The US Justice Department sued Apple in an antitrust case, claiming that the iPhone maker has a monopoly over the phone market that has harmed consumers, developers, and rival companies.
The government claims that Apple’s ecosystem, from the Apple Watch to Apple Pay, supports that monopoly.
Apple shares fell more than 4% during trading Thursday, wiping more than $US11 billion from the company’s value.
It’s value peaked at nearly $US3.08 trillion in mid December, 2023 and Thursday’s close put that figure at around $US2.6 trillion.
Apple vowed in a statement to fight the case ( – great for the lawyers).
The challenge strikes at the near of Apple’s walled-garden model and comes as regulators worldwide scrutinise tech companies- the US government’s court case against Google over online advertising is due to start in early September, if there is not a settlement before then.
Amazon is being sued by the US Government and 17 US states over claims the company abused its powers to squeeze merchants and thwart rivals — resulting in higher prices and lower-quality goods for the tens of millions of American households who regularly shop at the company’s online superstore.
But the Apple action is the biggie as it strikes at the heart of the leading operator in the smartphone and devices markets.
The US Justice Department claimed in its action that Apple’s iPhone ecosystem is a monopoly that drove its “astronomical valuation” at the expense of consumers, developers and rival phone makers.
That could mean seeking the break up of Apple, if the government was to win. A Justice Department official told a briefing call that structural relief (break up) was on the table if the government was to win, according to US media reports.
The lawsuit claims Apple’s anti-competitive practices extend beyond the iPhone and Apple Watch businesses, citing Apple’s advertising, browser, FaceTime and news offerings.
“Each step in Apple’s course of conduct built and reinforced the moat around its smartphone monopoly,” according to the suit, filed by the DOJ and 16 attorneys general in New Jersey federal court.
A breakup of Apple if successful would be one of only a handful of breakups under the Sherman Act (the key anti-trust law in the US). The DOJ has considered using it in other antitrust cases, but has not done so since the breakup of the Bell System in 1982.
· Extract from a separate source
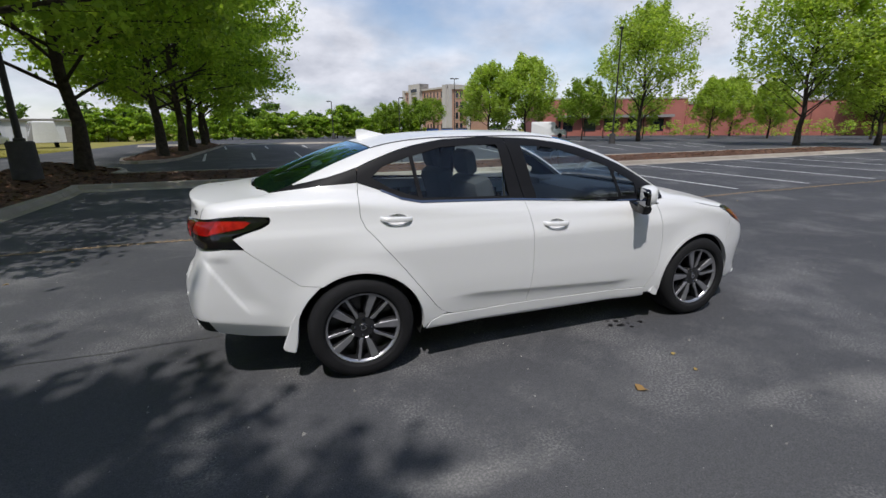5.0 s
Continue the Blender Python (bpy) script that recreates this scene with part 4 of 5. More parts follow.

The Justice Department said in a release that to keep consumers buying iPhones, Apple moved to block cross-platform messaging apps, limited third-party wallet and smartwatch compatibility, and disrupted non-App Store programs and cloud streaming services.
The challenge represents a significant risk to Apple’s walled-garden model. The company says that complying with regulations costs it money, could prevent it from introducing new products or services, and could hurt customer demand.
The lawsuit could force Apple to make changes in its most valuable businesses: The iPhone, in which Apple reported more than $200 billion in sales in 2023, the Apple Watch, part of the company’s $40 billion wearables business, and its profitable services area, which reported $85 billion in revenue and has grown faster than any other part of the business.
Apple has boasted it has more than a billion subscribers to its various services with most of those in the US and this is where any successful court action would have the biggest impact because it has been clear for a while that Apple sees services as its future business model with its regular, monthly revenue streams.